Album Review: Jethro Tull – RökFlöte

Band: Jethro Tull | Album: RökFlöte | Genre: Progressive rock, Hard rock | Year: 2023

From: Luton, UK | Label: InsideOut Music


A little over a year after their unimpressive return on The Zealot Gene, Jethro Tull is back with another record, RökFlöte. For this record, Ian Anderson stated he drew inspiration from Norse mythology, and the word “Ragnarök” is where he got the idea for this album’s title. Each of the twelve songs on this album is based off a character or concept from Norse mythology.
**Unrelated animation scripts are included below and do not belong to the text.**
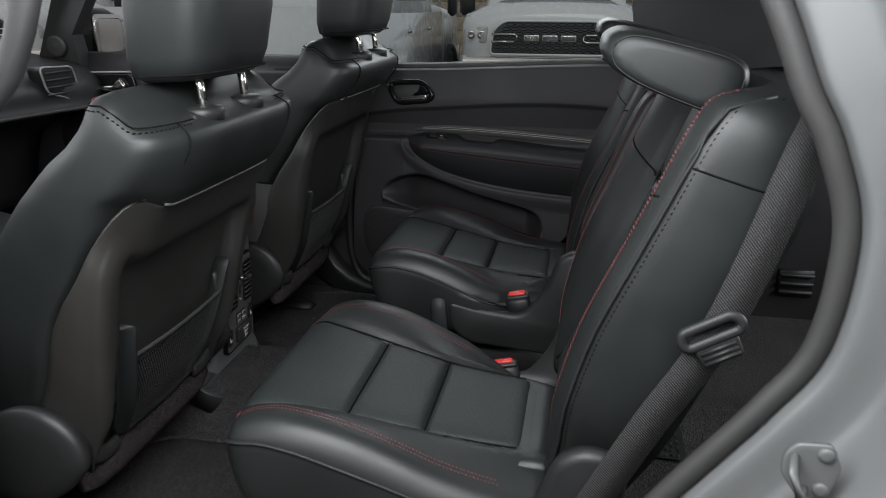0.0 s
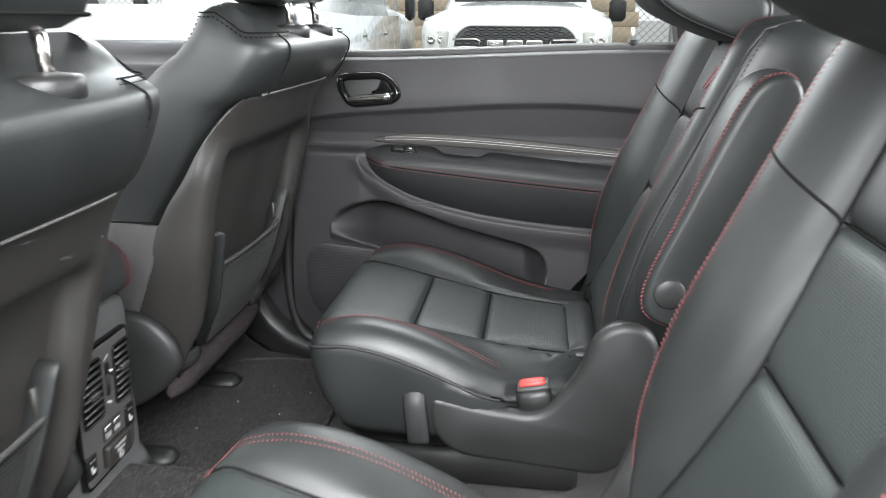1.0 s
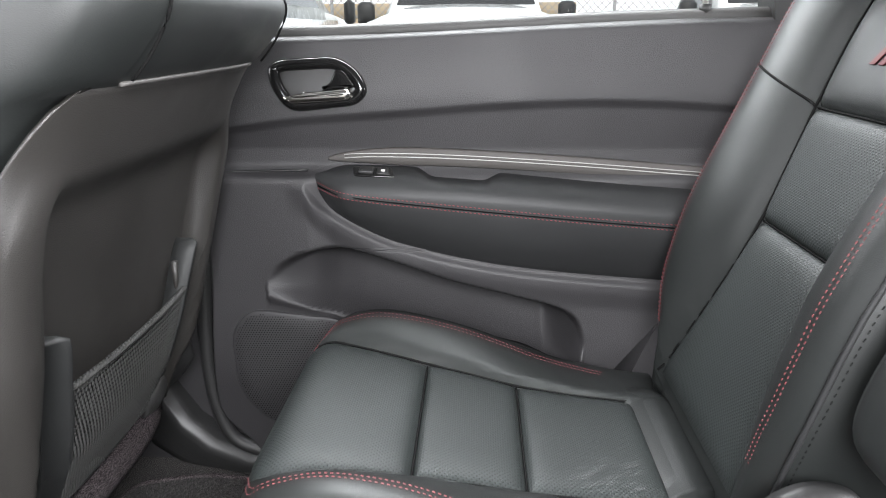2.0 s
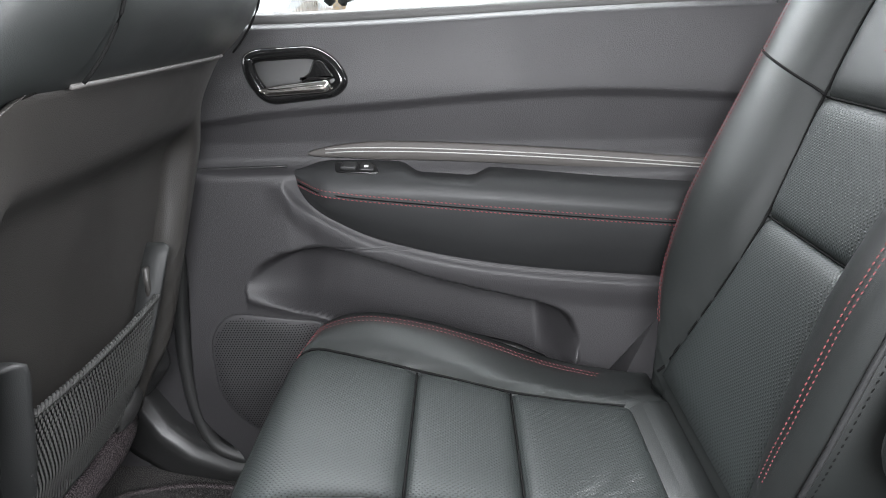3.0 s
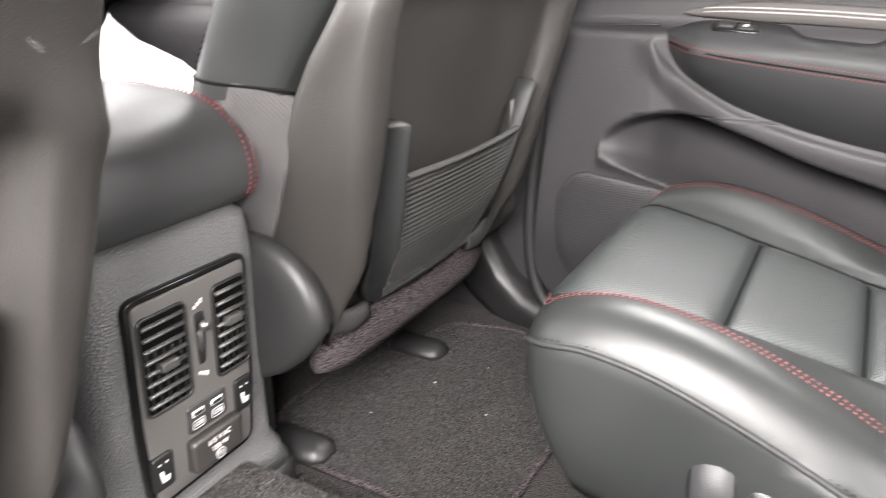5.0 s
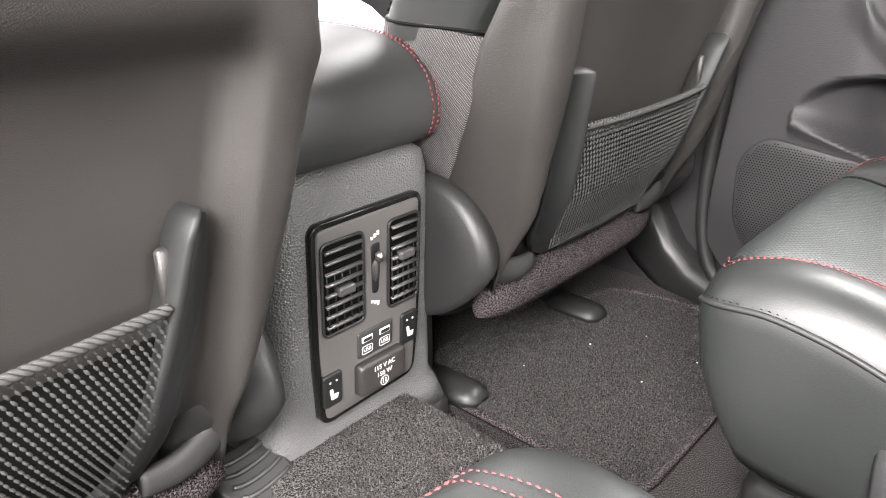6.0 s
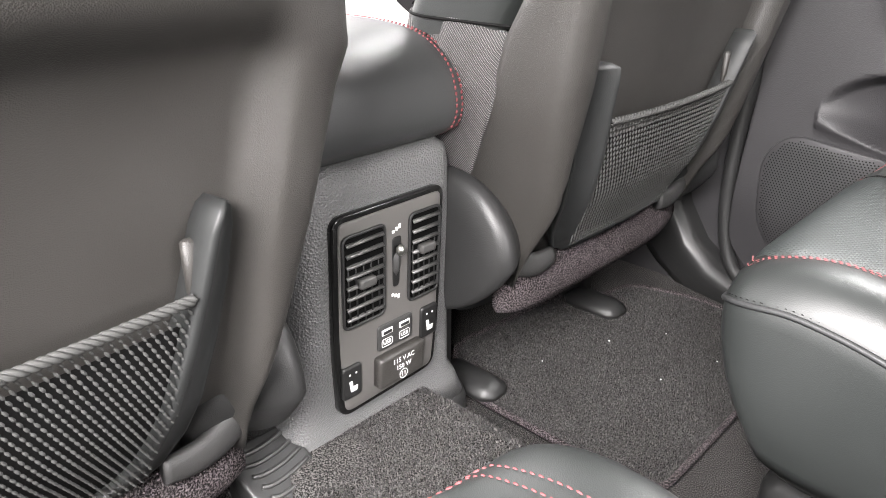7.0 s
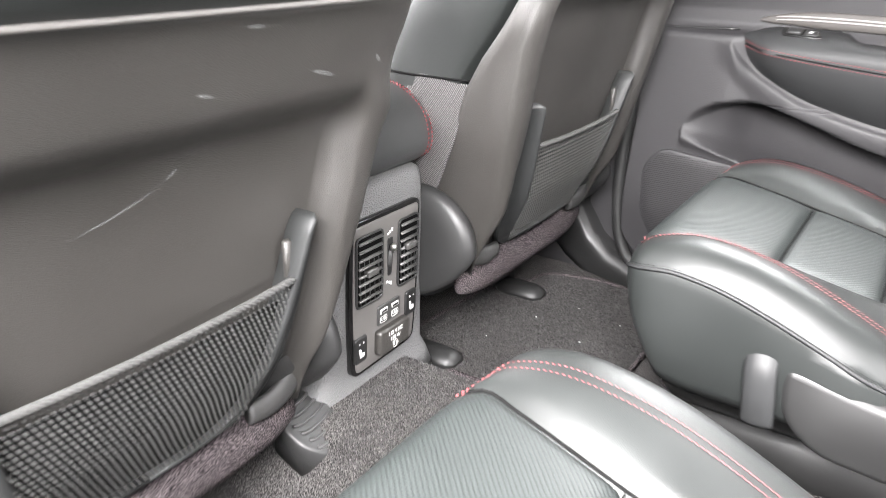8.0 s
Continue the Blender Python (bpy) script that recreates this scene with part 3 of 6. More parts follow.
def rear_seat(side):
    """A second-row bucket seat; side 1 for the car's right. v is the offset from its middle, outwards positive."""
    c = 0.38 if side > 0 else -0.362
    word = "right" if side > 0 else "left"
    seat = thing("captain_seat", "black leather rear bucket seat with red double stitching, headrest folded forward", "car seat", (0.1, c, 0.5), group="rear bucket seats")

    def Y(v):
        return c + v * side

    # cushion body
    g = Geo()
    rs = []
    xs = [-0.126, -0.1245, -0.122, -0.119, -0.115, -0.11, -0.105, -0.10, -0.095, -0.088, -0.08, -0.07, -0.055] + [-0.035 + 0.025 * i for i in range(17)]
    for x in xs:
        w, wi = lerp_table(CUSHION_W, x)[0], inner_width(x)
        iw = lerp_table(INSERT_W, x)[0]
        ring = []
        for k in range(49):
            v = -wi + (w + wi) * k / 48
            v = w * math.sin(v / w * math.pi / 2) * 0.4 + v * 0.6
            cut = 0.020 * (1 - smooth01(iw - 0.010, iw + 0.003, abs(v))) * smooth01(-0.122, -0.11, x) * (1 - smooth01(0.30, 0.325, x))
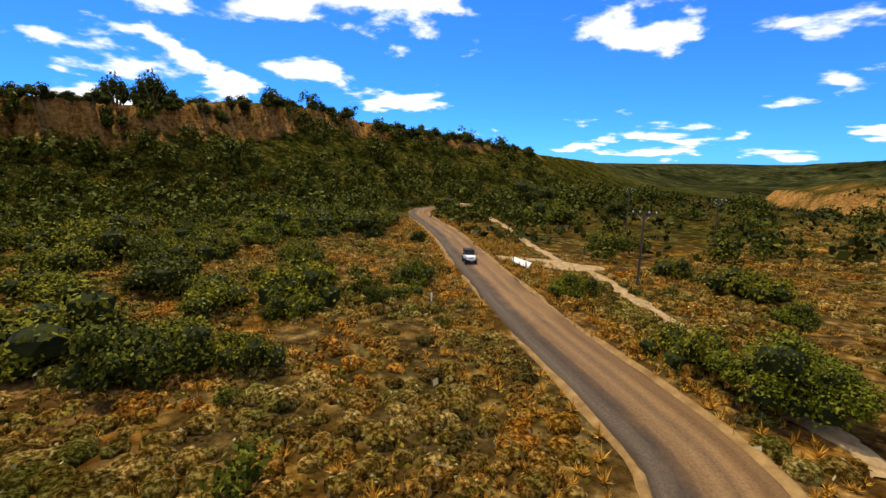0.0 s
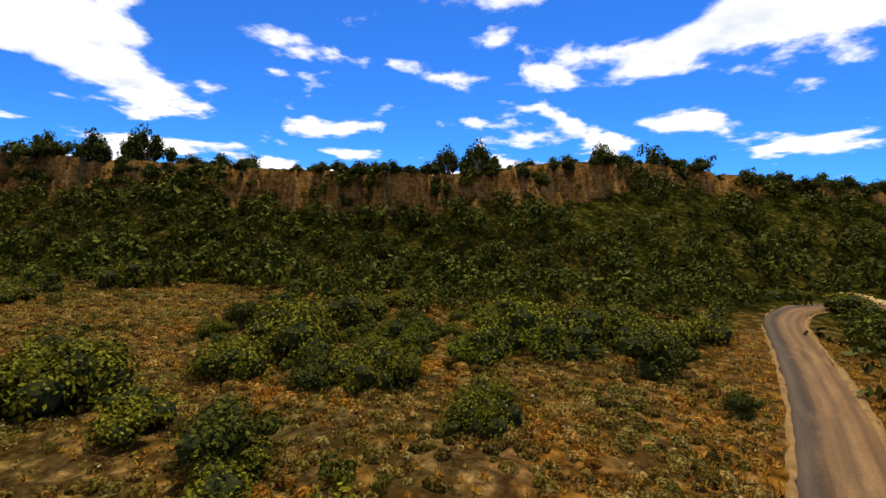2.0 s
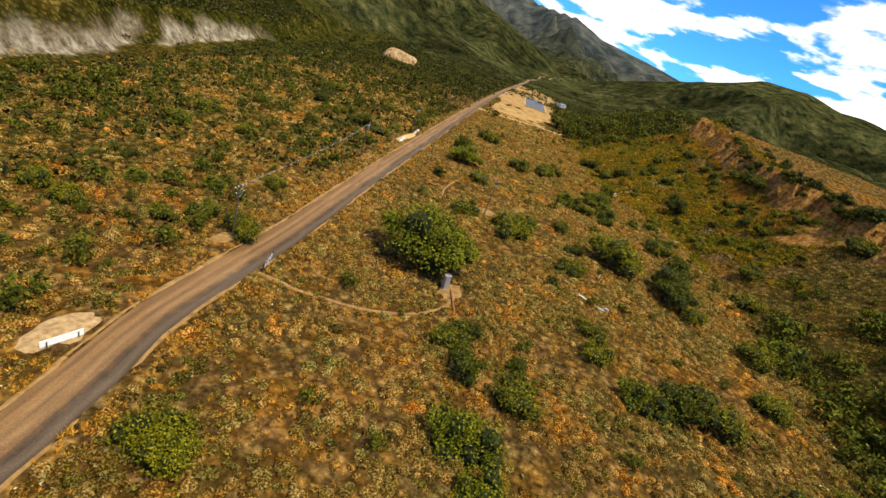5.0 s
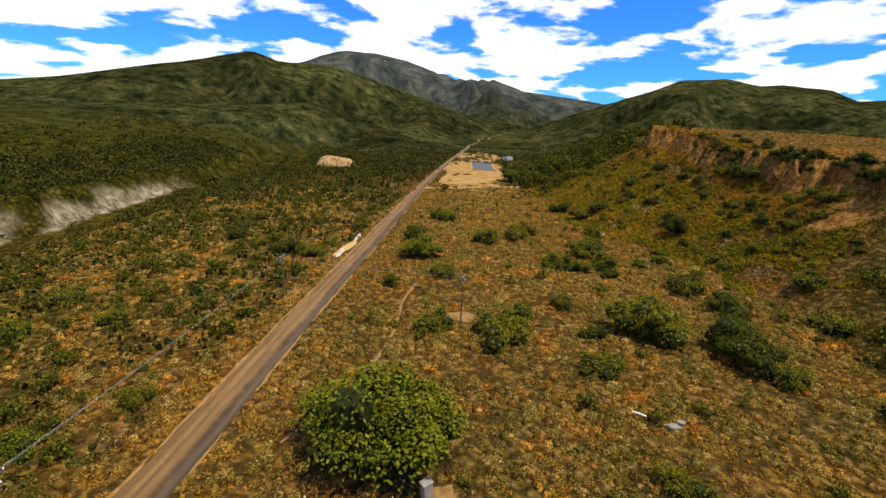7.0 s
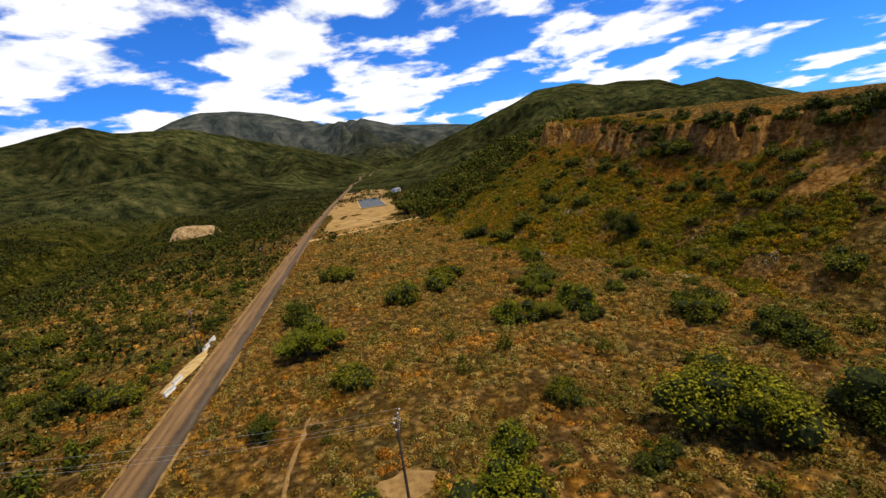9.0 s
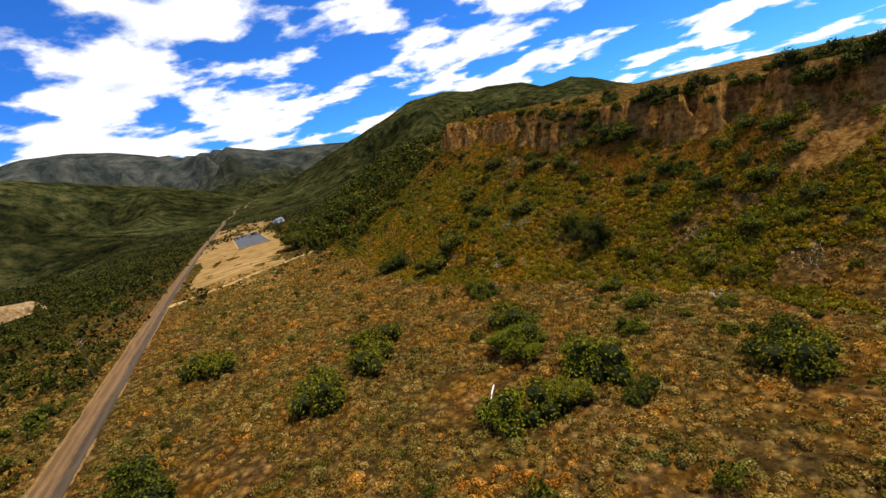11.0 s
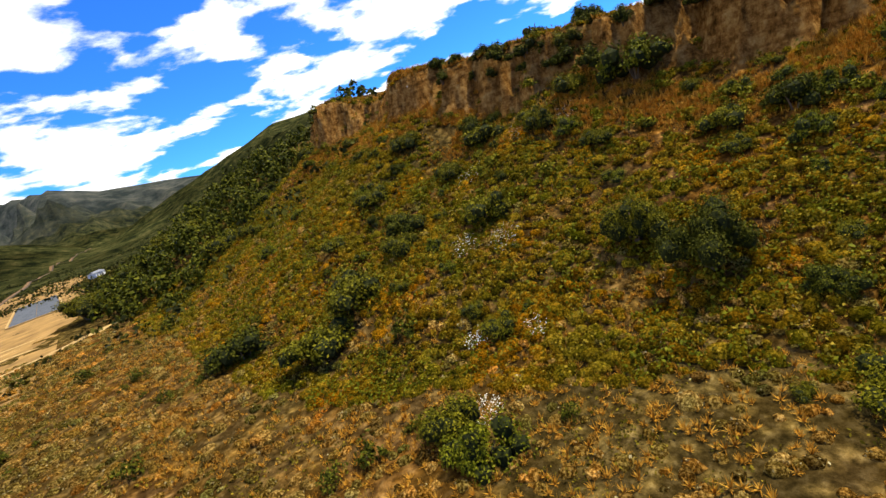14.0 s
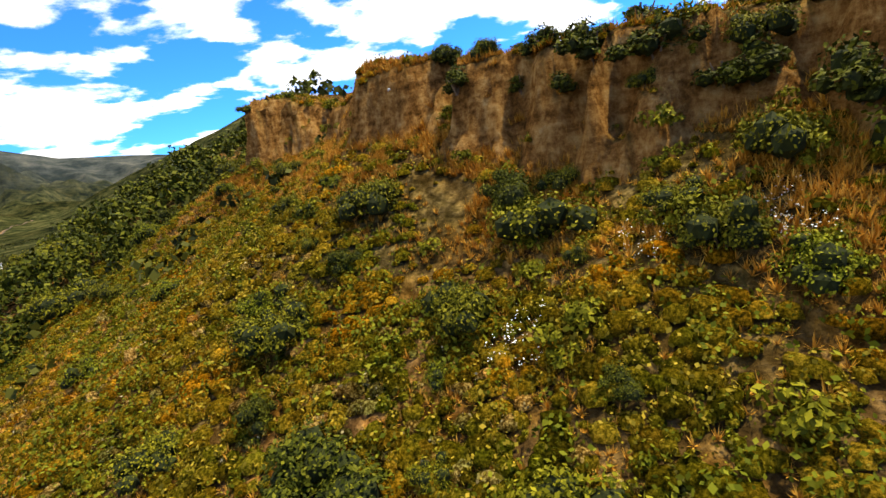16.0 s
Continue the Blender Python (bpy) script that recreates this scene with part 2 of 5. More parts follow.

Going into this, I did my best to keep an open mind. Yes, I’d found The Zealot Gene unnecessary, disappointing, and soulless; but Tull has bounced back from bad records before! Minstrel in the Gallery followed the unfocused hodgepodge of WarChild, and Roots to Branches came after the tepid blues rock of Catfish Rising (and their middling ‘80s hard rock). Martin Barre continues to be absent from the band, so I tried to calibrate my expectations for the guitarwork accordingly.

“Voluspo” opens with heavy breathing and a female voice narrating something in Old Norse. After about a minute of that, the music is rather pleasant and folky. The synth tone is dated, and the guitar playing is generic, but the underlying composition isn’t bad. Eventually, it shifts to a hard-rocking, plodding riff that suits the lyrical topic of ice giants.

The flute and electric piano intro of “Ginnungagap” is quite enjoyable, despite the heavy-handed and dull guitar. Anderson’s flute playing is on-point, though his voice is somewhat weak. It’s more narration than singing, but it’s not bad. Following this pair of heavier songs, “Allfather” has a lighter, sprightly feel. It’s actually somewhat fun, and it sounds like something off Dot Com.

“The Feathered Consort” has a promising intro, but the verse is weak. The synth tone isn’t terrible for once, but the melody is unnatural, and there’s nothing to grab onto.

Hints of the blues are evident in the verses of “Hammer on Hammer”. It’s a slow-moving, tense piece that gradually builds in intensity. It sounds like the band actually feels something here, which makes it one of the strongest cuts on RökFlöte

“Wolf Unchained” tries to be menacing, but like many other cuts, it’s hamstrung by regrettable synth tones, nondescript guitar playing, and iffy mixing. There are some good ideas here, and I think the band could have pulled this off in many of their prior incarnations with a bit of workshopping. But the fact that this is just Ian Anderson’s solo band rebranded as Jethro Tull gives me the sense that this may not be the most collaborative effort. (That, and Anderson is–by his own admission–difficult to work with with a bit of an egoistic streak. I don’t think it’s a coincidence that the Tull album with the most prominent bass (Stormwatch) is the one where he played most of the bass.)

Acoustic guitar, chimes, and flute give “The Perfect One” an idyllic opening, and the verse reminds me of some of the better moments off The Broadsword and the Beast. It’s passable hard rock sorta-balladry, but there are better examples of this out there. 

“Trickster (And the Mistletoe)” is the best synthesis of folk and hard rock on this album. I could easily imagine the main riff on Songs from the Wood or in a toned-down form on their Christmas album. The verse is spotty, but it’s still strong enough to make this my favorite song on the album. After that great cut, “Cornucopia” is a sleepy, folky instrumental that doesn’t do much for me.

The tense opening flute line of “The Navigators” is robbed of any artfulness by the unsubtle guitar line. Maybe a better tone or better mixing could have fixed it, but I’m not sure. Just something about it strikes me as so bland. It really makes me miss Barre’s unconventional style. That issue aside, this is one of the stronger compositions on the album. It’s decent, kinda-proggy hard rock that keeps things interesting.

“Guardian’s Watch” has a jaunty air to its opening, and the verse isn’t bad, either. It’s lush hard rock that’s on the decent side of middling, but don’t go out of your way to hear it. RökFlöte ends with “Ithavoll”. The narrator from “Voluspo” returns, and it’s a decent bookend.

RökFlöte is an improvement over The Zealot Gene. It’s passable hard rock with some prog and folk influences, but this wouldn’t be getting any attention if it weren’t for the Jethro Tull name attached to it. And I suppose that’s what I find so frustrating about all this. This is a band well past their prime putting out just-okay music, and I’m reasonably confident this review will wind up getting far more traffic than most other albums I cover, many of which I think deserve more attention than this unimpressive output. (My Zealot Gene review is the second-most-read album review on this site at time of writing, behind my Ummon review.)

This album is fine. It’s not bad. It’s on the left end of the bell curve of Tull albums, but it’s still in the fat part of the curve.